Pourtant, avec 40 % des Ehpad du pays sous statut commercial, difficile de croire à un effondrement total de ces structures. « Ça serait une catastrophe, avertit Guillaume Gobet, ex-salarié d’Orpea désormais représentant de la CGT santé, l’État serait obligé d’intervenir. Mais, en même temps, vu le contexte, il serait logique que ce système spéculatif s’écroule. Cette stratégie d’achats compulsifs de nouveaux établissements ne rapporte visiblement plus. » Les taux de profits astronomiques générés par ces sociétés, souvent adossées à des fonds de pension, sont allés de pair avec une dégradation des conditions d’accueil, comme cela a notamment été le cas chez Medicharme.
Depuis l’annonce de la liquidation judiciaire du groupe, fin février, avec poursuite de l’activité jusqu’au 15 avril, les syndicalistes ont remué ciel et terre pour que les collectivités locales reprennent certains établissements installés sur leur territoire. « Aux Jardins d’Aiffres (Deux-Sèvres), on a rencontré la mairie, mais ils nous disent que c’est trop compliqué », regrette Sandrine Fournier, de l’union départementale de la santé CGT.
34 milliards nécessaires pour accompagner la dépendance
Faute d’acheteur, cet Ehpad qui compte 32 agents et 39 lits devrait fermer ses portes. « On sait que le groupe concurrent DomusVi essaie déjà de récupérer nos personnes âgées. Vu la situation, je ne comprends pas pourquoi l’État et les départements continuent à financer ce système », soupire-t-elle. Pour Guillaume Gobet, l’alliance avec les collectivités est « la solution la plus viable : on ne peut pas continuer à spéculer sur la santé et la déshumanisation des résidents ».
En matière de moralisation des pratiques du secteur privé, après différents cas de maltraitance et problèmes de gestion, Jean-Christophe Amarantinis estime que des progrès ont eu lieu : « Nous avons été les premiers à demander des contrôles à l’État dans nos établissements sur l’aspect financier, réglementaire… 70 % de nos adhérents ont été contrôlés. Ce qui contribue à la reprise de confiance des familles. »

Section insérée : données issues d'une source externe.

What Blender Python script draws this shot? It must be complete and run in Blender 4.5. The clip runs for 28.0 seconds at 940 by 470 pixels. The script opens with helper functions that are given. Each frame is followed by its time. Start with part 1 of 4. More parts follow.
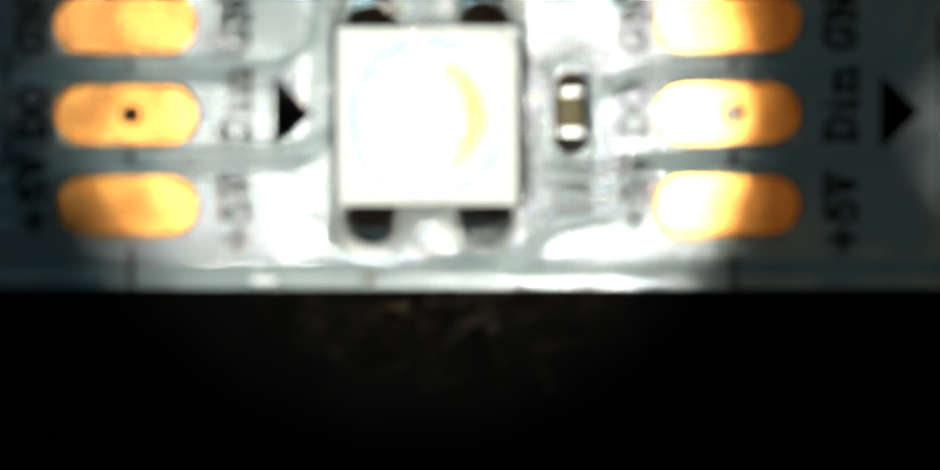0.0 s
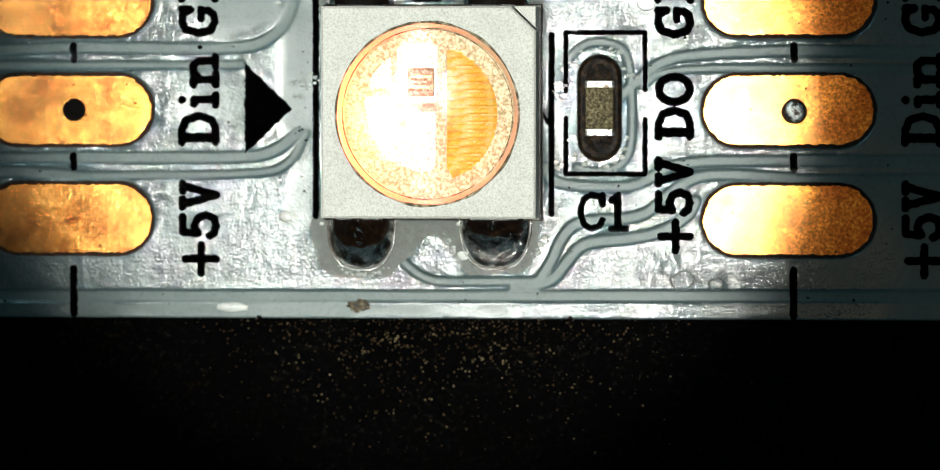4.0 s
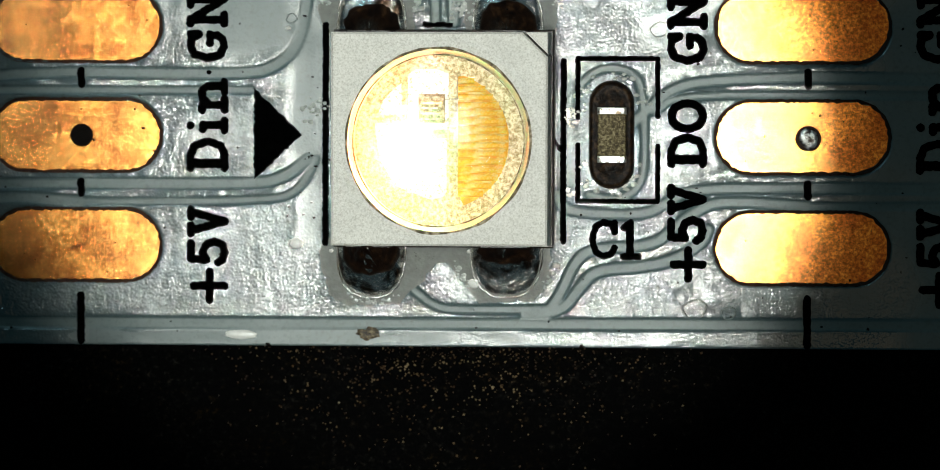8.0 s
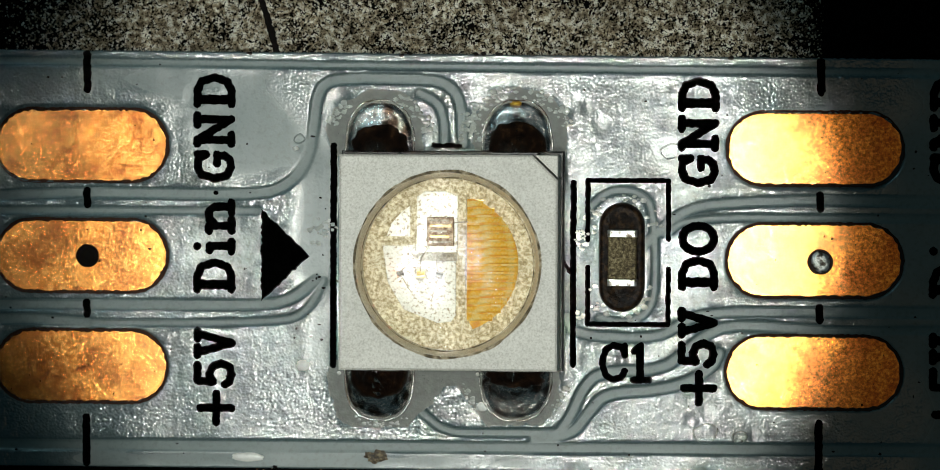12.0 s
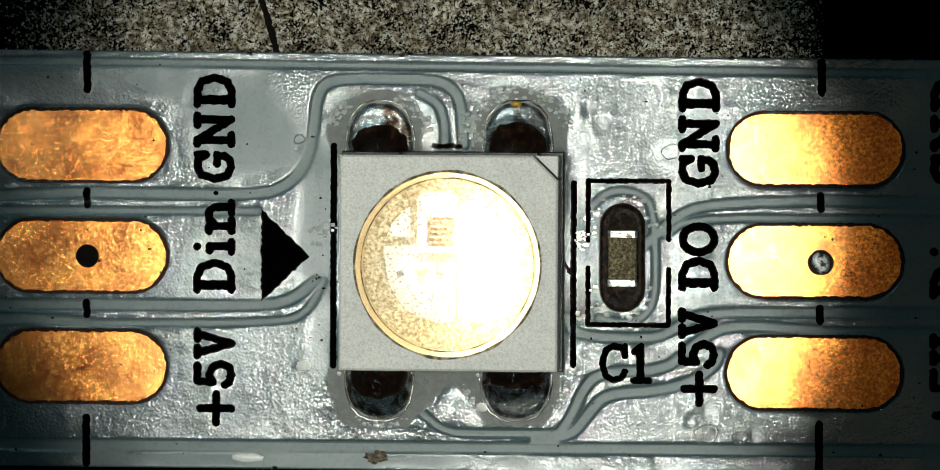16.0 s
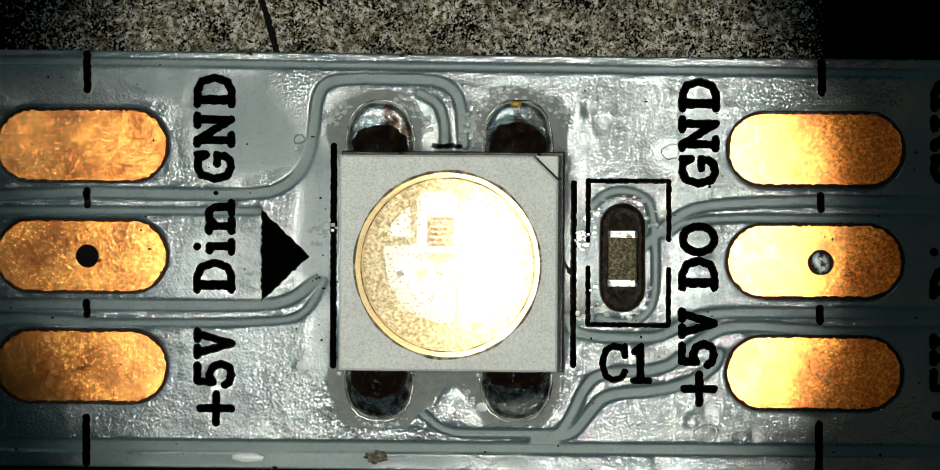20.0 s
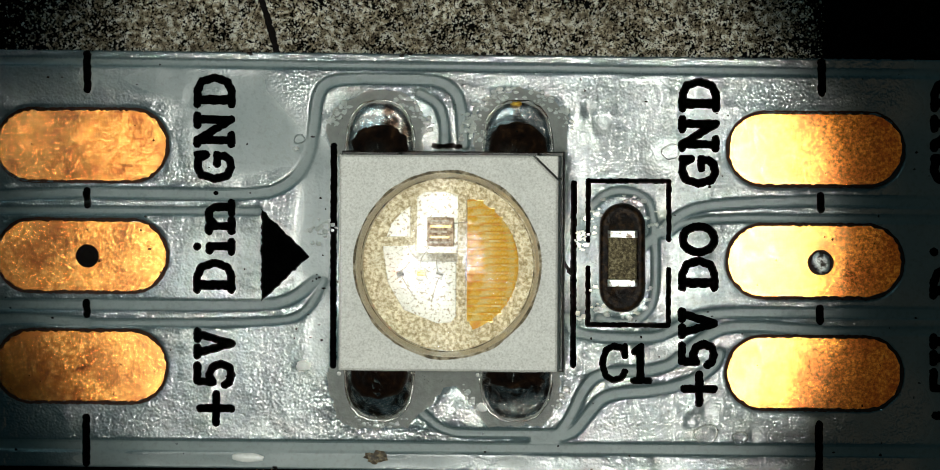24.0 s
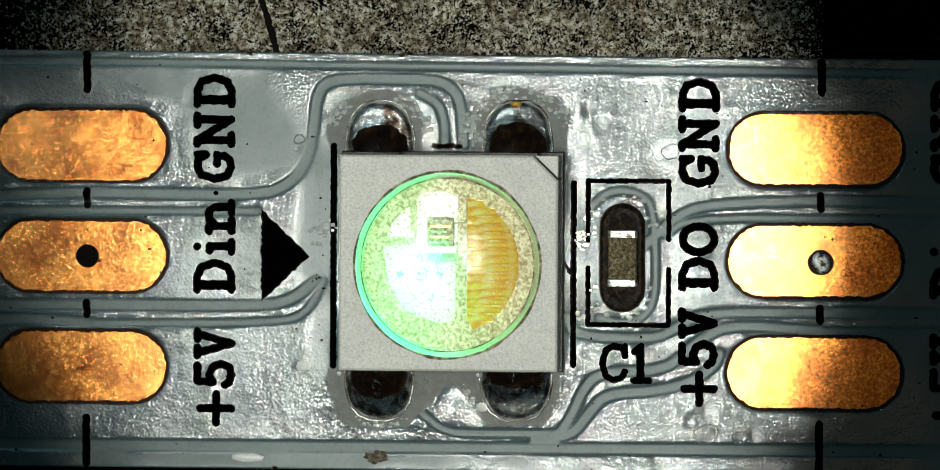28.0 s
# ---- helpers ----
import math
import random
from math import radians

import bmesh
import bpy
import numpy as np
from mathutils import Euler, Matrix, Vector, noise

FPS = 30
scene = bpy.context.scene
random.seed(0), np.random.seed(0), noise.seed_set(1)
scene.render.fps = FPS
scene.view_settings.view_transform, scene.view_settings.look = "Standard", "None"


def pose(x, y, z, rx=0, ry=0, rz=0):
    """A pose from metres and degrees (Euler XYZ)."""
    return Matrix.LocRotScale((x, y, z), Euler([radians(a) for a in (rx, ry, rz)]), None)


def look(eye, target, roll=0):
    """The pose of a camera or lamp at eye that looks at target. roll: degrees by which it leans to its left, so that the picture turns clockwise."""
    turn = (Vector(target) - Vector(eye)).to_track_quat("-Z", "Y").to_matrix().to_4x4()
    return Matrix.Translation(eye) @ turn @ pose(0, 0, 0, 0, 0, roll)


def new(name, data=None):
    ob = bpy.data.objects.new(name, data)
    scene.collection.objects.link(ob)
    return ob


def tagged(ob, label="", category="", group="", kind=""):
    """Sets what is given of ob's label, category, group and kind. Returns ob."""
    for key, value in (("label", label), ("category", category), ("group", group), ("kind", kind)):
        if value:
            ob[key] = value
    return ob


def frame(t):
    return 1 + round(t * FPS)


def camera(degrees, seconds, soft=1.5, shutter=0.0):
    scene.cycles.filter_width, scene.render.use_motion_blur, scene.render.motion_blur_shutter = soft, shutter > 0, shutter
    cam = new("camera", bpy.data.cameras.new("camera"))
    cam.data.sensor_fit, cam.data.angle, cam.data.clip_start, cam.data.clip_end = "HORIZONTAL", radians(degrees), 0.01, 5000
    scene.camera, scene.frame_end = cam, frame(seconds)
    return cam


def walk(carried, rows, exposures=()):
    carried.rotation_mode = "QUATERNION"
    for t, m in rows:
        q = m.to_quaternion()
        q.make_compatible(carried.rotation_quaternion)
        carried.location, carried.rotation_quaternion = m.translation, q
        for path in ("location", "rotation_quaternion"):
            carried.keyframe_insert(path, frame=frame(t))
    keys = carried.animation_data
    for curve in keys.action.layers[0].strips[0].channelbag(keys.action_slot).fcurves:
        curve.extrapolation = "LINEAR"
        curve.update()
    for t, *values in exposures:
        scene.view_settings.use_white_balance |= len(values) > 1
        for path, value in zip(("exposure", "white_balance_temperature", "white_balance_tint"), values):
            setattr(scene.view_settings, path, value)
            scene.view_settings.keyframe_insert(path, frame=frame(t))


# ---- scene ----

Une vision quelque peu nuancée par Guillaume Gobet : « En réalité, les agences régionales de santé (ARS) sont dans l’incapacité de contrôler les établissements et de voir où va l’argent. Quant aux familles, faute d’alternatives, elles n’ont d’autre choix que de mettre ou remettre leurs proches en Ehpad. »
De l’avis de tous, la loi « bien vieillir », adoptée par le Parlement le 27 mars dernier, ne révolutionnera pas ce modèle en crise. « On a salué la création d’un service départemental de l’autonomie, la mise en place d’une cellule départementale de recueil et de suivi des signalements des maltraitances, explique Jean-Christophe Amarantinis, mais peu de moyens ont été prévus. »
Or, les besoins concernant la prise en charge de la dépendance ne vont cesser de croître, avec 20 % de personnes âgées de plus de 75 ans d’ici à 2030. « Un investissement de 34 milliards d’euros pour accompagner cette nouvelle dépendance sera nécessaire, poursuit le président du Synerpa. L’État ne pourra pas investir seul. Il est condamné à travailler main dans la main avec le secteur privé. »
Comme le résume le cégétiste Guillaume Gobet, « sans changement de politique et régulation du système, toujours assis sur les fonds de pensions, les groupes savent qu’il y aura du business pour les soixante-dix ans à venir ».